CDW shares are down about 8.82% to $110.14 in Wednesday trading as the market digests the company’s first-quarter 2026 earnings released on May 6, 2026. The report showed solid top-line growth, but profitability metrics softened, shifting attention to margin trajectory rather than headline revenue strength.

2. The earnings details driving the selloff

CDW reported Q1 2026 net sales of $5.68 billion, up 9.2% year over year, and non-GAAP diluted EPS of $2.28. However, gross margin fell to 21.0% from 21.6% a year earlier, and operating margin slipped to 6.6% from 7.0%, reflecting a heavier mix and cost pressures including higher compensation and continued investments tied to AI initiatives and workforce costs.

3. Why the stock can fall on “good” revenue growth

The stock’s reaction suggests investors were positioned for a cleaner profitability picture and are discounting the quarter as a lower-quality beat: revenue accelerated, but gross profit grew slower than sales and operating leverage moved the wrong way.

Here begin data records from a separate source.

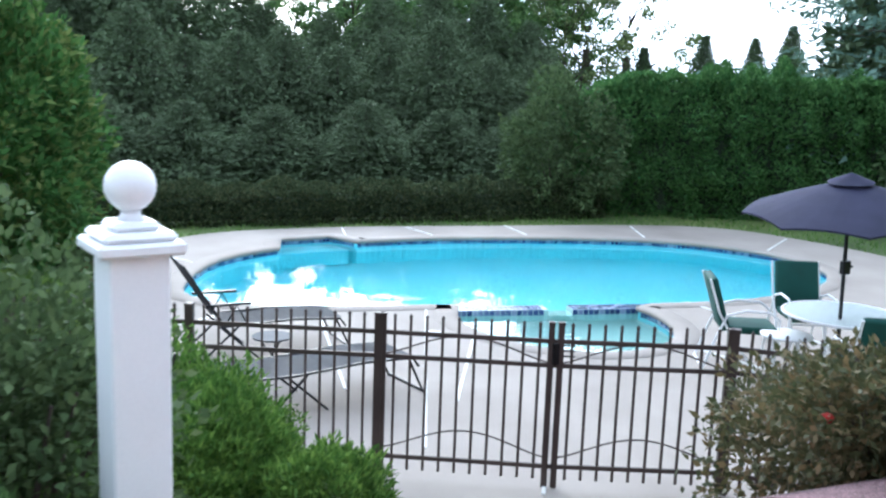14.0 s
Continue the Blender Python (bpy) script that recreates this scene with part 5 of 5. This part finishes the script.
table = thing("dining_table", "dark glass-topped bronze metal patio table", "table", pose(0.98, 9.74, 0.0))
bm = B()
for lo, hi in (((-0.93, -0.83, 0.69), (0.93, -0.77, 0.73)), ((-0.93, 0.77, 0.69), (0.93, 0.83, 0.73)), ((-0.93, -0.77, 0.69), (-0.87, 0.77, 0.73)), ((0.87, -0.77, 0.69), (0.93, 0.77, 0.73)), ((-0.03, -0.77, 0.70), (0.03, -0.05, 0.728)), ((-0.03, 0.05, 0.70), (0.03, 0.77, 0.728))):
    box(bm, lo, hi, 0.006)
part("top_frame", bm, M_BRONZE, table)
for x0, x1 in ((-0.868, -0.032), (0.032, 0.868)):
    bm = B()
    box(bm, (x0, -0.768, 0.705), (x1, 0.768, 0.722), 0.003)
    part("tabletop", bm, M_TABLE, table, "dark grey glass panel")
for sx in (-1, 1):
    for sy in (-1, 1):
        bm = B()
        box(bm, (sx * 0.86 - 0.03, sy * 0.76 - 0.03, 0), (sx * 0.86 + 0.03, sy * 0.76 + 0.03, 0.69), 0.006)
        part("leg", bm, M_BRONZE, table)
for sy in (-1, 1):
    bm = B()
    box(bm, (-0.83, sy * 0.76 - 0.015, 0.58), (0.83, sy * 0.76 + 0.015, 0.69), 0.004)
    part("apron", bm, M_BRONZE, table)
for sx in (-1, 1):
    bm = B()
    box(bm, (sx * 0.86 - 0.015, -0.73, 0.58), (sx * 0.86 + 0.015, 0.73, 0.69), 0.004)
    part("apron", bm, M_BRONZE, table)


def parasol(name, label, m, radius, z_rim, z_top, z_hub, mat, pole_mat, ribs=6, base=0.0, vent=True, turn=0.0, weight=True, top_mat=None):
    th = thing(name, label, "parasol", m)
    bm = B()
    rod(bm, (0, 0, base), (0, 0, z_top + 0.02), 0.019, n=12)
    part("pole", bm, pole_mat, th)
    crown, rim, mid = [], [], []
    bm = B()
    per = 4
    K = ribs * per
    for j, u in enumerate((0.1, 0.35, 0.6, 0.82, 1.0)):
        ring = []
        for k in range(K):
            a = turn + k * math.tau / K
            f = (k % per) / per
            chord = math.cos(math.pi / ribs) / math.cos(math.pi / ribs - f * math.tau / ribs)
            sag = -0.05 * u * math.sin(math.pi * f)
            z = z_top - (z_top - z_rim) * (u ** 1.18) - sag * 0.6
            ring.append(bm.verts.new((radius * u * chord * math.cos(a), radius * u * chord * math.sin(a), z)))
        crown.append(ring)
    for u_, v_ in zip(crown, crown[1:]):
        for k in range(K):
            bm.faces.new((u_[k], v_[k], v_[(k + 1) % K], u_[(k + 1) % K]))
    hem = [bm.verts.new((v.co.x * 0.999, v.co.y * 0.999, v.co.z - 0.018)) for v in crown[-1]]
    for k in range(K):
        bm.faces.new((crown[-1][k], hem[k], hem[(k + 1) % K], crown[-1][(k + 1) % K]))
    bm.faces.new(crown[0])
    bmesh.ops.solidify(bm, geom=bm.faces[:], thickness=0.004)
    bm.normal_update()
    # upward faces take top_mat, which carries the painted daylight
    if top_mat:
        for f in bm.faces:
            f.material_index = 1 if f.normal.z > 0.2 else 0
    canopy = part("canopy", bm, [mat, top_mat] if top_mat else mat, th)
    if vent:
        bm = B()
        top = bm.verts.new((0, 0, z_top + 0.075))
        ring = [bm.verts.new((radius * 0.22 * math.cos(turn + k * math.tau / K), radius * 0.22 * math.sin(turn + k * math.tau / K), z_top - 0.02)) for k in range(K)]
        for k in range(K):
            bm.faces.new((top, ring[k], ring[(k + 1) % K]))
        bmesh.ops.solidify(bm, geom=bm.faces[:], thickness=0.004)
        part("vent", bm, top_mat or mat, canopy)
    for k in range(ribs):
        a = turn + k * math.tau / ribs
        c, s = math.cos(a), math.sin(a)
        bm = B()
        pts = [(radius * u * c, radius * u * s, z_top - (z_top - z_rim) * (u ** 1.18) - 0.02) for u in (0.03, 0.35, 0.6, 0.82, 0.995)]
        pipe(bm, pts, 0.010, 5)
        rib = part("rib", bm, M_BRONZE, th)
        bm = B()
        pipe(bm, [(0.03 * c, 0.03 * s, z_hub), (radius * 0.5 * c, radius * 0.5 * s, z_top - (z_top - z_rim) * (0.5 ** 1.18) - 0.03)], 0.008, 5)
        part("strut", bm, M_BRONZE, rib)
    bm = B()
    rod(bm, (0, 0, z_hub - 0.05), (0, 0, z_hub + 0.05), 0.04, n=12)
    part("hub", bm, M_BLACK, th)
    bm = B()
    box(bm, (-0.035, -0.035, base + 1.18), (0.035, 0.06, base + 1.32), 0.012)
    rod(bm, (0, 0.06, base + 1.25), (0, 0.1, base + 1.25), 0.012, n=8)
    part("crank_box", bm, M_BLACK, th)
    if weight:
        bm = B()
        lathe(bm, [(0.24, 0), (0.24, 0.03), (0.2, 0.06), (0.06, 0.08), (0.035, 0.26), (0.02, 0.26)], 24, pose(0, 0, base))
        part("base_plate", bm, M_BLACK, th, smooth=True)
    return th


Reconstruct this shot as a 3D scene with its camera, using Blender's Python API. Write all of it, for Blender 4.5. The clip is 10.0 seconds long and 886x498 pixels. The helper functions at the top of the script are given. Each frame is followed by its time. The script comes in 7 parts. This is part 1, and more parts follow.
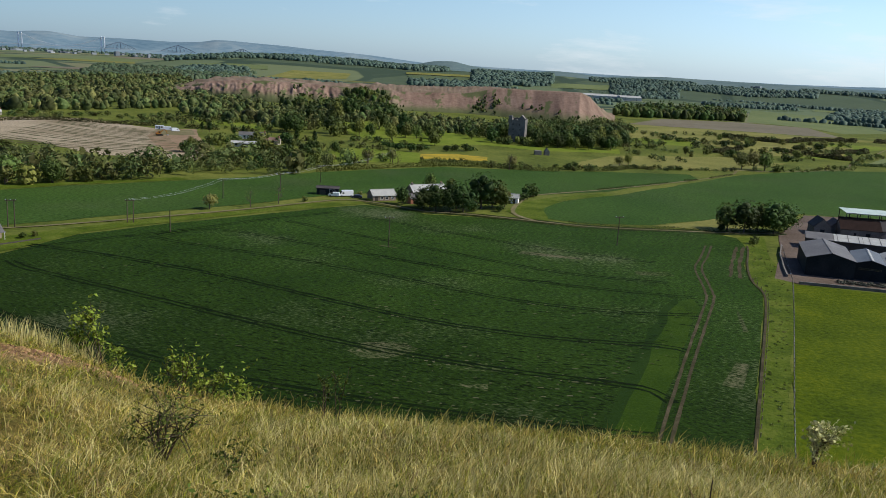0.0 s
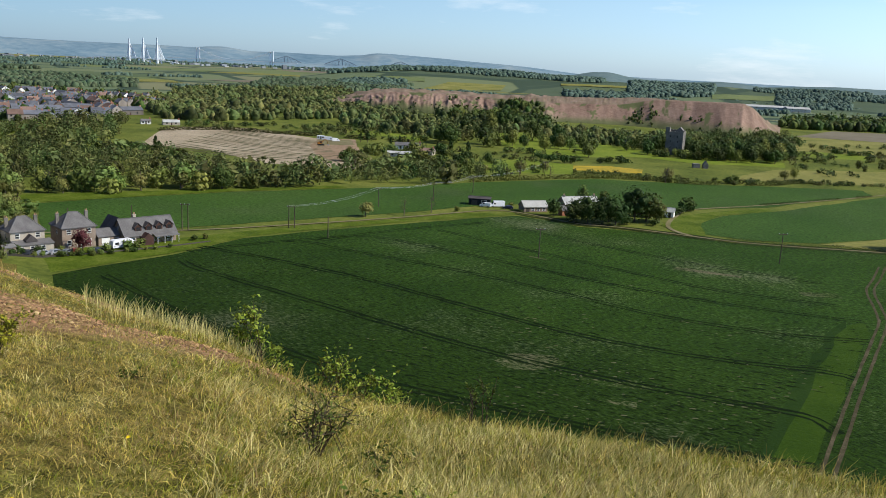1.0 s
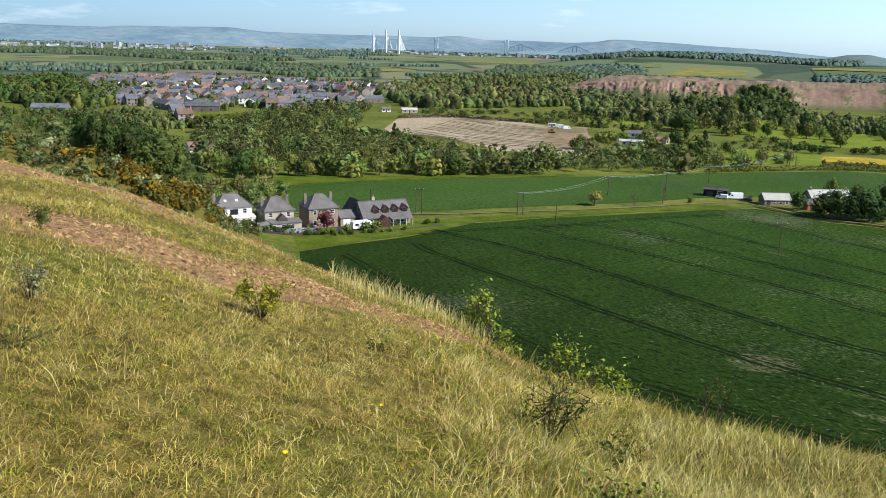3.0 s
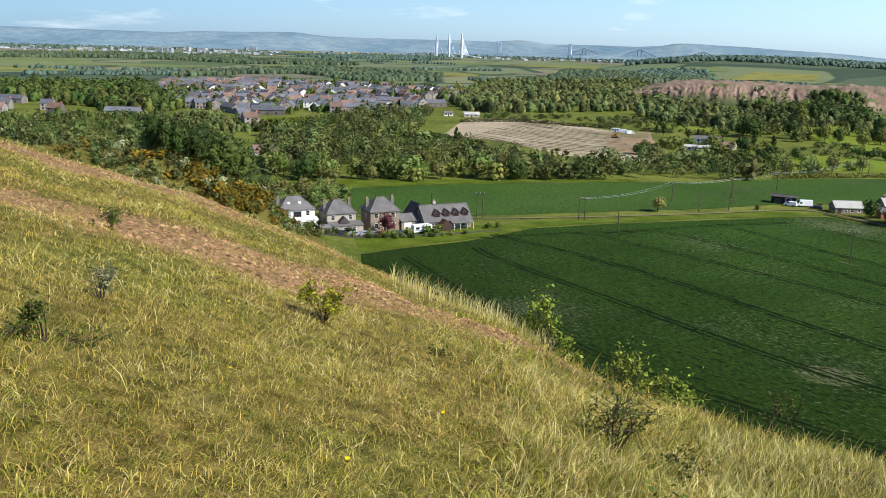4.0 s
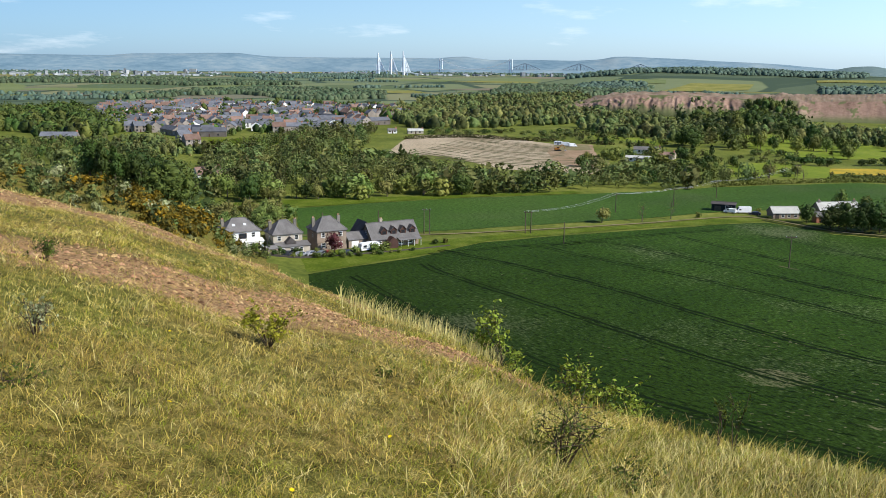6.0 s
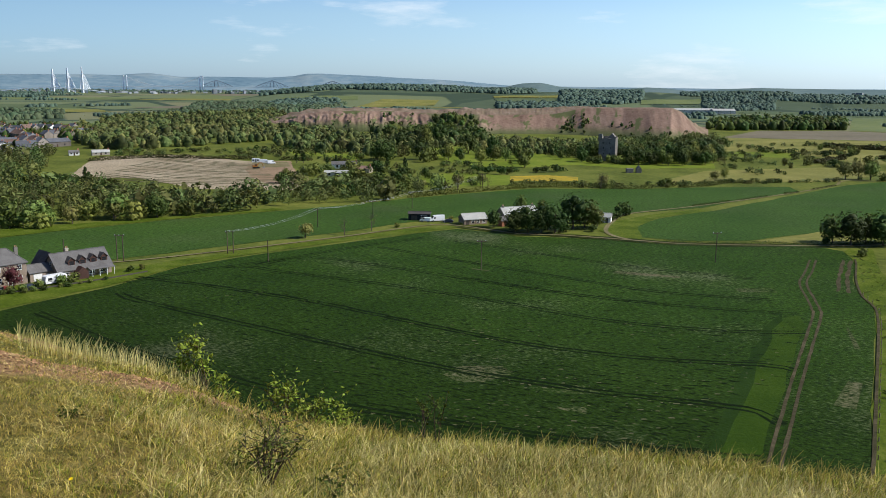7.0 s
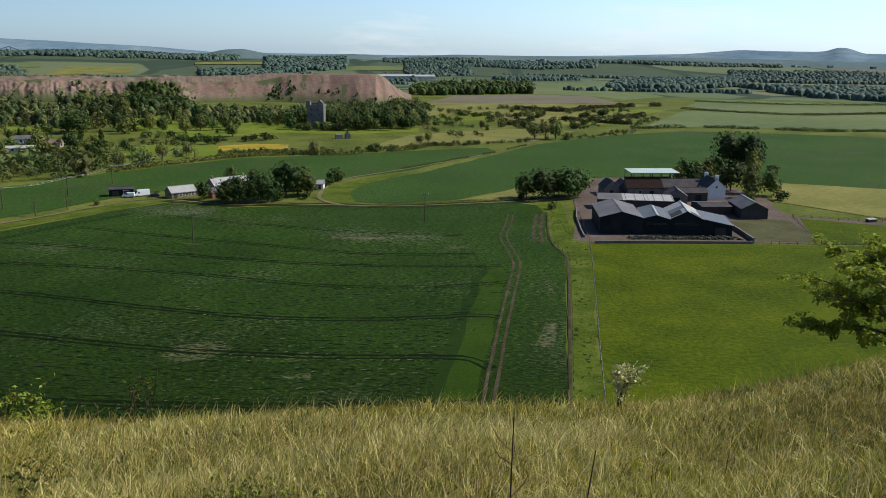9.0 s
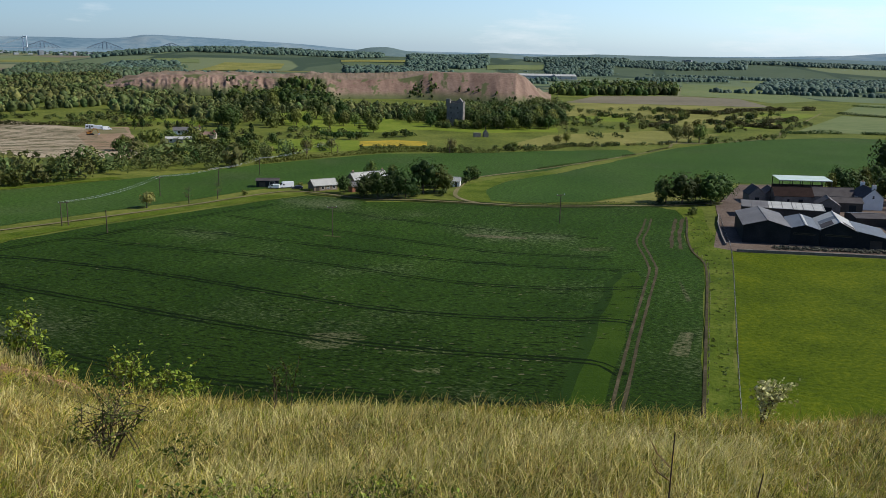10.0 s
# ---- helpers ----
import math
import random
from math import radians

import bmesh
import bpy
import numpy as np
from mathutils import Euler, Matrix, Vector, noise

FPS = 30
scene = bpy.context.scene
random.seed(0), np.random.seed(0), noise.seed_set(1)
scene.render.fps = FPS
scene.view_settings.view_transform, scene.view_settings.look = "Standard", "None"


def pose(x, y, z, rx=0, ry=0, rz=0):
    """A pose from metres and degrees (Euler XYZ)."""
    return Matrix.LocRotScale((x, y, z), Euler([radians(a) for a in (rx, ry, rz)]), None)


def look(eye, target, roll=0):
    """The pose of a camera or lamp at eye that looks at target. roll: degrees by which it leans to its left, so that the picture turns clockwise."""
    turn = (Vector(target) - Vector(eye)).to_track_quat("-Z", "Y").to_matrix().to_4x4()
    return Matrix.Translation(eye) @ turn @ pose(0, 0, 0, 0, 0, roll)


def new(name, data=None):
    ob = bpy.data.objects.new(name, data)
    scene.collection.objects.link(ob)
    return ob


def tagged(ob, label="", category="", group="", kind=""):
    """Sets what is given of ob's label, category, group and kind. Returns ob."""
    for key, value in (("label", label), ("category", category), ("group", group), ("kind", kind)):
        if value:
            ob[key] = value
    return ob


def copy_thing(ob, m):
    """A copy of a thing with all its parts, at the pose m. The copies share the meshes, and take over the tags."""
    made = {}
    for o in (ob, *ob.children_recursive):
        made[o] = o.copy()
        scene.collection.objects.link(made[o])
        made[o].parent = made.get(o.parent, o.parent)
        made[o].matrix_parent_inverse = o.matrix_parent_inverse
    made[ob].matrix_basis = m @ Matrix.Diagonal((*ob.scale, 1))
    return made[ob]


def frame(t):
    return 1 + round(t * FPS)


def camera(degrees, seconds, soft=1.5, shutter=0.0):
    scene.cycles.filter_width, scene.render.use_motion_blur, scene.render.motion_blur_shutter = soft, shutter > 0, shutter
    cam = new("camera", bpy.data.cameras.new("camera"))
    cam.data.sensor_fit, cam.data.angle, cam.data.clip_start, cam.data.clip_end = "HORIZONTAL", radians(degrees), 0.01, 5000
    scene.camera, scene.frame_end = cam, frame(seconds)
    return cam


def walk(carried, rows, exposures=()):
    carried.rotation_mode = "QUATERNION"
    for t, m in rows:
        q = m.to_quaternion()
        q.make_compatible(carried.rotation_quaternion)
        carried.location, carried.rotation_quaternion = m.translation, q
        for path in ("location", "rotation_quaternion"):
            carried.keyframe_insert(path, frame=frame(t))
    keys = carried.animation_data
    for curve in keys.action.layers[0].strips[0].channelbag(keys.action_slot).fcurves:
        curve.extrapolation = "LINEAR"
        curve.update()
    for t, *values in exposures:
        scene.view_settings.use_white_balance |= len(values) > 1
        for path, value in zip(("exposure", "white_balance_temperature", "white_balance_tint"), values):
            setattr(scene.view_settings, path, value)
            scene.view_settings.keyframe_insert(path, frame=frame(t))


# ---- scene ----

For an IT solutions reseller and services integrator like CDW, margin direction is often treated as the key signal for demand quality, mix (hardware vs. services), and competitive intensity—so even modest compression can trigger an outsized move in the shares.

4. What to watch next

Attention now shifts to management commentary around the sustainability of infrastructure hardware demand, the mix shift that pressured gross margin, and whether spending on compensation and AI-related initiatives will stabilize in coming quarters. CDW also declared a quarterly cash dividend of $0.63 per share (payable June 10, 2026, to shareholders of record May 25, 2026), but the near-term stock move is being driven more by profitability optics than capital return.